En théorie, rien de mieux que cramer du bois plutôt que du charbon. Le premier a bon « un bilan carbone », car le CO2 qu’il relâche est normalement stocké dans les mêmes proportions quand les arbres poussent à la suite de ceux qui ont été brûlés. Grosso modo. Le charbon, lui, contribue massivement à l’effet de serre, point barre, car il lui faut un peu de temps pour se reconstituer. Disons des millions d’années. Puissance promise : 150 MW contre 1500 MW pour une centrale nucléaire en service.

Bref. Une bonne idée, sauf qu’elle est très mauvaise. D’abord à cause du monstre énergétique qui est derrière, la transnationale E.ON. Personne ne connaît, mais il s’agit d’un géant mondial dont le chiffre d’affaires dépasse les 157 milliards de dollars en 2011. Que fait E.ON ? Du gaz, du charbon, du pétrole, du nucléaire et donc, bien sûr, de l’électricité. On ne calomniera pas ces excellents industriels en écrivant que seul le fric compte, comme en attestent trois exemples piochés dans la masse.

En tête, le nucléaire. E.ON n’a pas digéré l’abandon de l’atome par l’Allemagne, et lui réclame la bagatelle de 8 milliards d’euros de dédommagement. Ensuite la tambouille et l’embrouille : en 2009, E.ON s’est mangé une amende de 553 millions d’euros, décidée par la Commission européenne. L’Allemand s’était entendu avec GDF-Suez pour se partager le marché du gaz russe, maintenant artificiellement des prix élevés de vente. Enfin, E.ON était, en 2008, le deuxième plus gros émetteur de CO2 en Europe.

De tout cela, notre bon gouvernement se fout, car E.ON promet la Lune, sous la forme de centaines d’emplois et d’un investissement de 230 millions d’euros. Il suffit de croire au Père Noël. Car dans le même temps, E.ON ferme une à une les centrales au charbon qu’elle exploite en France et essaie de lourder 215 personnes pour commencer. Le rapprochement est intéressant.
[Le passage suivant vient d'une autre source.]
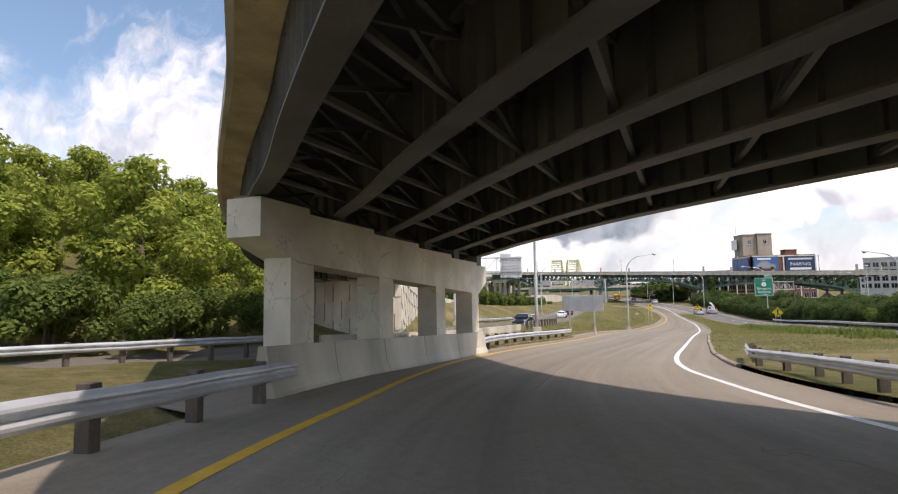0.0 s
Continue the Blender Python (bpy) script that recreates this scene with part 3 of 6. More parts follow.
free_r = lambda s: max(free_l(s) + 7.6, lerp(s, (200, 225, 240, 258, 292), (12.0, 10.1, 9.1, 8.9, 7.2)))

# the other carriageway, on the left
OTHER = spline([(-20, 14, 5.9), (-6.0, 36, 4.95), (-1.6, 45.0, 4.7), (2.4, 56, 4.35), (8.6, 76, 3.3), (16.0, 104, 2.2), (27, 142, 1.5), (36, 172, 1.2), (45, 206, 1.1), (51, 240, 0.8), (57, 275, 0.5), (63, 310, 0.2), (72, 360, 0.0), (90, 470, 0.0)], 8)
OTHER_TAN = np.gradient(OTHER[:, :2], axis=0)
OTHER_TAN /= np.linalg.norm(OTHER_TAN, axis=1)[:, None]
BANK = [(-6.6, 47, 4.7), (-6.4, 51, 5.0), (-6.0, 56, 5.8), (-5.4, 62, 6.4), (-4.6, 69, 6.6), (-3.4, 77, 6.6), (-2.0, 85, 6.3), (3.0, 100, 5.2), (9.0, 120, 4.2), (16.0, 142, 3.4), (24.0, 170, 2.6)]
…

Et c’est là que de foutus écolos-anarchistes (1) surgissent dans le paysage. Ceux du réseau cévenol Iacam (Infos Anti-autoritaires en Cévennes à l’Assaut des Montagnes) viennent de publier un document qui fait réfléchir et prépare certainement quelques surprises. Les Cévennes sont, rappelons-le, un territoire à l’histoire mouvementée, et ceux qui plaisantent sur le sujet ont pu avoir à le regretter.

Dans un avis sur le projet de la Direction régionale de l’environnement (Dreal) de la région Paca, on trouve une phrase qui vaut son pesant de sac de charbon (2). En résumé, l’impact indirect sur « le paysage et la biodiversité » n’a pas été « évalué ni analysé ». Voilà qui est poil fâcheux, car 811 000 tonnes de bois seraient nécessaires la première année – 2015 -, et autour d’un million de tonnes plus tard. D’où viendra cet Himalaya ? D’un peu partout, mais surtout des Cévennes, où le Châtaignier est d’ores et déjà « ciblé » en priorité.

Charlie a recueilli l’avis d’un écologiste rugueux du coin, qui préfère, pour l’heure, rester anonyme. « J’espère qu’une grande bataille s’annonce, car ce projet est une merde. Les forêts cévenoles vont être dévastées par des coupes à blanc qui permettront à leurs proprios privés de faire du fric. On pourrait imaginer ici une autre économie du bois, avec des petites unités de chauffage, mais le PS préfère dealer avec E.ON, qui gagne sur tous les tableaux. Le nucléaire, le gaz russe, et cette saloperie de centrale de Gardanne qui tourne le dos à toute idée d’autonomie. C’est le moment de sortir du bois ».

Ajout innocent : la centrale de Gardanne risque de tout dévaster, y compris entre Le Vigan (Gard) et Nant (Aveyron), d’où est parti le mouvement contre les gaz de schiste.